April 3, 2008

Capitol Theatre slated for redevelopment

URA plans makeover for theatre and adjoining Capitol Building and Stamford House

By Hong Xinyi

CAPITOL Theatre, the 79-year-old building which screened its last movie in 1998, will be redeveloped along with its adjoining buildings - Stamford House, Capitol Building and Capitol Centre - next year.

Close to 90 per cent of tenants will be moving out by May next year. 'We will inform the tenants of the need to move and work with them once the timing and details for the development of the site are finalised,' said a spokesman for the Singapore Land Authority (SLA), which oversees the current tenants of these buildings.

The buildings will be tendered out as a single integrated site, encompassing an area of about 1.45ha, an Urban Redevelopment Authority (URA) spokesman told The Straits Times.

The timing and details of the tender are being studied but heritage buffs need not fear that a piece of Singapore history will be erased from the landscape.

Three of these buildings have been gazetted for conservation, which means, among other things, that their facades must be maintained.

Stamford House, built in 1904, is the oldest of the three buildings. Capitol Theatre was built in 1929, and Capitol Building, previously known as Shaw Building, in 1933.

Asked why it was being redeveloped, the URA spokesman said that the area, between Hill Street and North Bridge Road along Stamford Road, has not 'fully maximised its development potential'.

The four buildings have a total of 250 tenants, including offices and retail outlets.

The area has also drawn a cluster of boutiques run by home-grown designers such as Ms Celia Loe and Ms Baylene Li in recent years.

Most are loath to move from their spacious premises set in a piquant environment, especially given the relatively low rents set by the SLA.

Fashion designer Kevin Seah, 33, whose eponymous boutique has been in Stamford House for the past year, said: 'It's my dream place for a boutique since I decided to become a fashion designer at age 15. I love the classic architecture.'

He is paying about $5 per sq ft for his store now, and expects to pay up to 10 times more if he relocates to a mall.

Another boutique owner, Mr Nicholas Wong, 35, said the area attracts a good mix of locals and tourists, who are drawn by the cluster of local labels.

'I think shopping here is quite a different experience from going to a typical mall. I hope Singapore's shopping scene won't be just all malls.'

Property analysts reckon that the bigger developers would be keen to bid for the site. Likely bid prices are difficult to gauge as this would depend on the duration of the lease and conditions of development imposed by the authorities.
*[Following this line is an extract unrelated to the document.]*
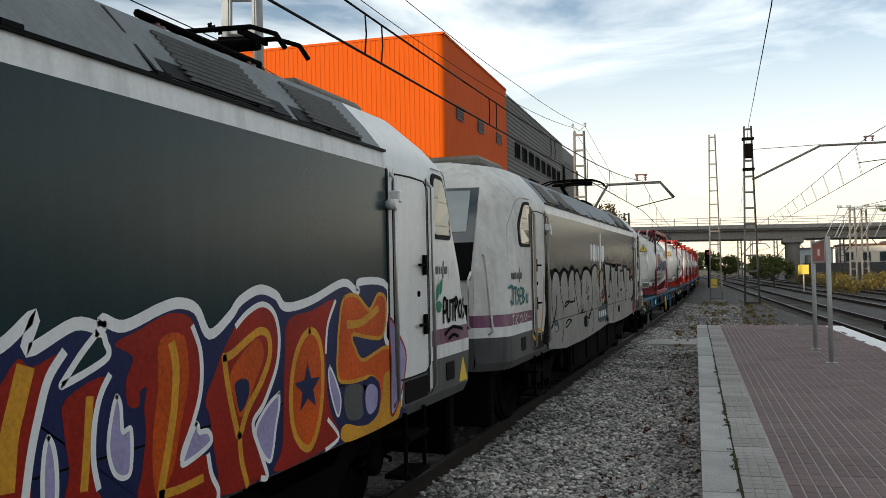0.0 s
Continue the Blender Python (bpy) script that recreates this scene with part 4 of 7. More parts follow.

Mr Nicholas Mak, director of research and consultancy at Knight Frank, liked the idea of having one developer to give the area a special feel, 'instead of many different entities doing a more rojak kind of development with no coherent theme'.

'But it also means that the whole development will either succeed or fail together. It's putting all your eggs into one basket.'

But it may well be easier for a single developer to make the long-vacant Capitol Theatre a lively place again, he added.

Once owned by a Persian family and later Shaw Cinema, it was acquired by the URA in 1987. In 2000, the Singapore Tourism Board took over the building to explore alternative uses for it, but plans to turn it into a home for an arts group did not bear fruit.

'Capitol Theatre wasn't built as a cineplex, so it may need surrounding restaurants and retail outlets to draw crowds and generate revenue,' said Mr Mak.